A eleição que mudou tudo

Diários de Victor Klemperer mostram o início do desastre

Victor Klemperer e sua mulher, Eva, em meados da década de 1930
Victor Klemperer e sua mulher, Eva, em meados da década de 1930 - Reprodução

Em 10 de março de 1933 Victor Klemperer escreveu em seu diário: “Repete-se agora exatamente, apenas com outros sinais —com a suástica—, a situação de 1918. Mais uma vez, é surpreendente como tudo desmorona sem reação”. 

Na mesma entrada, Klemperer comenta um discurso de Hitler —“A gritaria patética de um fanático religioso”— e anota em quem votou nas eleições: “Votei no candidato dos democratas. (...) Depois a arrasadora vitória dos nacional-socialistas. (...) Um indignado desmentido no sentido de que nada de mal acontecerá aos judeus leais. Logo em seguida, a proibição da associação central dos cidadãos judeus em Turíngia, por depreciação e críticas ‘talmúdicas’ ao governo. Desde então, dia a dia, governos desestruturados, bandeiras nazistas hasteadas, casas ocupadas, pessoas fuziladas, proibições”.

Judeu alemão filho de um rabino, mas convertido ao protestantismo, Victor Klemperer (1881-1960) era um pacato professor de literatura, dedicado à leitura de Montesquieu, Voltaire, Diderot. A partir de 1933, tudo mudou. Ele perdeu os direitos associados à cidadania alemã.

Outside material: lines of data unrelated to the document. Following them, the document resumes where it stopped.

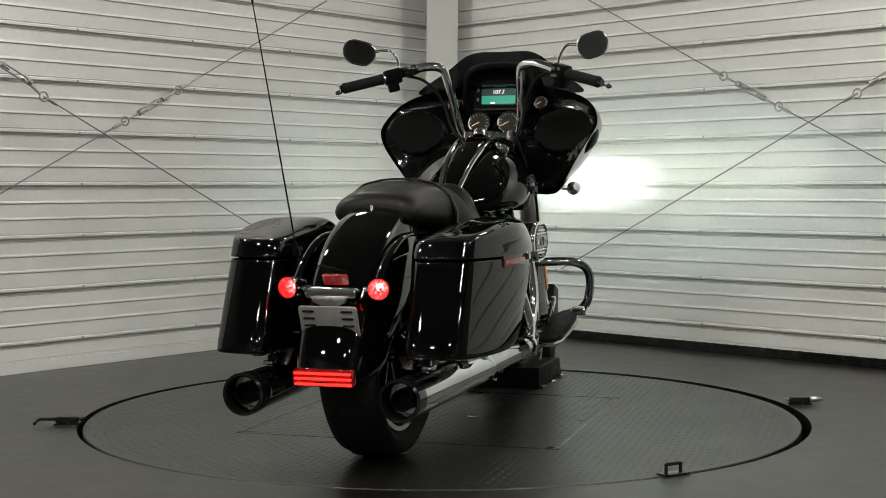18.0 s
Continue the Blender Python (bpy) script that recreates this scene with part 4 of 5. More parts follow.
# -- exhaust --
for s in (-1, 1):
    ex = thing_part("exhaust", bike, Matrix())
    ex["label"] = "chrome slip-on exhaust with black tip"
    y0, y1 = s * 0.246, s * 0.224
    P0, P1 = Vector((-0.530, y0, 0.243)), Vector((-1.185, y1, 0.241))
    bm = B()
    lathe(bm, P0, P1, [(0.036, 0), (0.044, 0.01), (0.047, 0.06), (0.049, 0.08), (0.053, 0.5), (0.0565, 0.97), (0.055, 1)], 40)
    part("muffler", bm, CHROME, ex)
    bm = B()
    lathe(bm, P1 + Vector((0.006, 0, 0)), P1 + Vector((-0.050, -s * 0.002, 0)), [(0.052, 0), (0.0585, 0.03), (0.0600, 0.5), (0.0585, 0.97), (0.050, 1.0), (0.046, 0.9), (0.044, 0.1), (0.0, 0.05)], 40)
    part("tip", bm, GLOSS_METAL, ex, "gloss black exhaust tip")
    bm = B()
    lathe(bm, P1 + Vector((-0.004, 0, 0)), P1 + Vector((-0.034, 0, 0)), [(0.030, 0), (0.030, 1.0), (0.027, 1.0), (0.027, 0.1), (0.0, 0.08)], 24)
    part("inner_pipe", bm, PLASTIC, ex)
    bm = B()
    lathe(bm, P0 + Vector((0.022, 0, 0)), P0 + Vector((-0.030, 0, 0)), [(0.040, 0), (0.045, 0.1), (0.045, 0.9), (0.040, 1)], 28)
    part("muffler_clamp", bm, CHROME, ex)
    bm = B()
    lathe(bm, P0 + Vector((0.042, 0, 0)), P0 + Vector((0.020, 0, 0)), [(0.036, 0), (0.0395, 0.15), (0.0395, 0.85), (0.036, 1)], 28)
    cyl(bm, P0 + Vector((0.031, s * 0.020, -0.038)), P0 + Vector((0.031, s * 0.040, -0.044)), 0.006, seg=8)
    part("clamp_band", bm, DARK_CHROME, ex, "smoked clamp band")
    if s < 0:
        bm = B()
        lathe(bm, (-0.498, y0, 0.245), (-0.06, -0.262, 0.250), [(0.034, 0), (0.0365, 0.02), (0.0365, 0.70), (0.034, 0.72), (0.034, 1)], 28)
        part("heat_shield", bm, CHROME, ex)
        bm = B()
        tube(bm, [(-0.10, -0.262, 0.250), (-0.02, -0.262, 0.252), (0.024, -0.260, 0.272), (0.037, -0.258, 0.312), (0.020, -0.253, 0.352), (-0.050, -0.246, 0.434), (-0.104, -0.232, 0.496), (-0.116, -0.195, 0.516), (-0.095, -0.120, 0.520)], 0.0245, 16, 6)
        part("rear_header", bm, CHROME, ex)
        bm = B()
        tube(bm, [(-0.12, -0.235, 0.222), (0.06, -0.235, 0.220), (0.15, -0.228, 0.236), (0.215, -0.218, 0.278), (0.282, -0.210, 0.338), (0.307, -0.205, 0.395), (0.308, -0.198, 0.470), (0.298, -0.185, 0.535), (0.270, -0.130, 0.570)], 0.025, 16, 6)
        part("front_header", bm, CHROME, ex)
        for p, q in (((-0.125, -0.262, 0.250), (-0.095, -0.262, 0.250)), ((-0.035, -0.263, 0.250), (-0.010, -0.263, 0.252))):
            bm = B()
            cyl(bm, p, q, 0.039, seg=24)
            part("pipe_clamp", bm, CHROME, ex)
        bm = B()
        slab(bm, [(0.06, 0.245), (0.16, 0.270), (0.30, 0.285), (0.38, 0.290), (0.40, 0.280), (0.30, 0.262), (0.16, 0.245)], -0.285, -0.255, "y", 0.006)
        part("lower_shield", bm, CHROME, ex)
    else:
        bm = B()
        tube(bm, [(-0.515, y0, 0.245), (-0.40, 0.244, 0.247), (-0.34, 0.236, 0.232), (-0.305, 0.215, 0.195), (-0.27, 0.16, 0.175), (-0.24, 0.05, 0.175)], 0.033, 18, 6)
        part("crossover_pipe", bm, CHROME, ex)
    bm = B()
    tube(bm, [(-1.02, s * 0.235, 0.295), (-1.02, s * 0.235, 0.340)], 0.008, 8)
    box(bm, (-1.02, s * 0.235, 0.302), (0.05, 0.03, 0.012))
    part("hanger", bm, CHROME, ex)

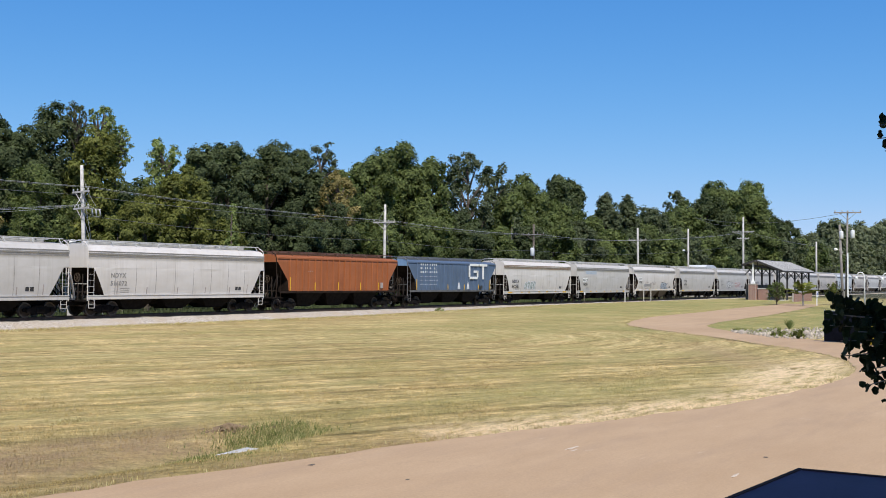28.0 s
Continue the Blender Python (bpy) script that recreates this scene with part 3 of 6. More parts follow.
def hatch_mesh(style):
    """The long trough hatch with its cover straps."""
    bm = bmesh.new()
    top = STYLES[style]["profile"][-1][0]
    box(bm, -7.1, 7.1, -0.32, 0.32, top - 0.08, top + 0.16, 0.03)
    for i in range(12):
        x = -6.5 + i * 1.18
        box(bm, x - 0.04, x + 0.04, -0.38, 0.38, top + 0.16, top + 0.19)
    return bm


def bead_meshes(style):
    """The rolled eave: raised beads along each side under the roof, one mesh each."""
    st = STYLES[style]
    out = []
    for z0, z1 in ((3.62, 3.69), (3.74, 3.82), (3.87, 3.96)) if style == "barrel" else ((3.63, 3.73), (3.79, 3.87), (3.93, 4.0)):
        w = half_width(st["profile"], (z0 + z1) / 2)
        xe = st["end"](3.8)
        out.append(mesh_of("eave_bead", box(bmesh.new(), -xe, xe, -w - 0.018, -w + 0.01, z0, z1), M["stripe"]))
    return out


def seam_mesh(style, depth=0.010):
    """A welded joint between two side sheets."""
    bm = bmesh.new()
    st = STYLES[style]
    zs = [p[0] for p in st["profile"] if p[0] < 3.75]
    for x in (0.0,):
        zz = zs
        for s in (-1,):
            for z0, z1 in zip(zz, zz[1:]):
                w0, w1 = half_width(st["profile"], z0) + depth, half_width(st["profile"], z1) + depth
                b0, b1 = (float(np.interp(z, (1.3, 2.2, 3.4), (0.022, 0.026, 0.004))) for z in (z0, z1))
                q = [bm.verts.new(p) for p in ((x - b0, s * w0, z0), (x + b0, s * w0, z0), (x + b1, s * w1, z1), (x - b1, s * w1, z1))]
                bm.faces.new(q if s < 0 else q[::-1])
    return bm


def on_side(style, pts, off):
    """Points in x and z laid on the side that faces the lawn."""
    prof = STYLES[style]["profile"]
    return [(x, -half_width(prof, z) - off, z) for x, z in pts]


def text_mesh(body, size, grow=0.028):
    cu = bpy.data.curves.new("lettering", "FONT")
    cu.body, cu.size, cu.extrude, cu.space_character = body, size, 0.0, 1.12
    cu.offset = size * grow
    cu.resolution_u = 2
    ob = bpy.data.objects.new("lettering", cu)
    me = bpy.data.meshes.new_from_object(ob)
    bpy.data.objects.remove(ob)
    bpy.data.curves.remove(cu)
    return me


def lettering(style, words, size, x, z, mat, car, off=0.016, name="lettering"):
    me = text_mesh(words, size)
    prof = STYLES[style]["profile"]
    for v in me.vertices:
        px, pz = x + v.co.x, z + v.co.y
        v.co = (px, -half_width(prof, pz) - off, pz)
    me.materials.clear()
    me.materials.append(mat)
    return part(name, me, None, car)


def plate(style, x0, x1, z0, z1, mat, car, name, off=0.012, label="", slant=0.0):
    """A flat patch of paint or a plate on the side, bent with it."""
    bm = bmesh.new()
    rows = []
    nz = max(1, int((z1 - z0) / 0.25))
    for i in range(nz + 1):
        z = z0 + (z1 - z0) * i / nz
        sh = slant * (z - z0)
        rows.append([bm.verts.new(p) for p in on_side(style, ((x0 + sh, z), (x1 + sh, z)), off)])
    for a, b in zip(rows, rows[1:]):
        bm.faces.new((a[0], a[1], b[1], b[0]))
    return part(name, bm, mat, car, label)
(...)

Foi proibido de frequentar bibliotecas e prosseguir com suas atividades intelectuais. Sua existência virou um teatro de absurdos: não podia ir ao cinema, ter um cachorrinho ou tomar um simples sorvete.

Os diários —que em sua totalidade somam mais de 1.600 páginas— vão até 1945. Klemperer vivia com a pianista Eva Schlemmer, alemã não judia, e o casamento “misto” salvou-lhe a vida, permitindo o testemunho aterrorizante que desmente a noção de que atrocidades eram desconhecidas. Segundo o autor, em 1942 já havia indicações sobre os campos de extermínio.    

Peter Gay, o biógrafo de Freud, classificou a obra como “uma verdadeira história do assassinato —do ponto de vista da vítima”. Triste é saber que tudo poderia ter sido diferente se o resultado das eleições não fosse o início do desastre.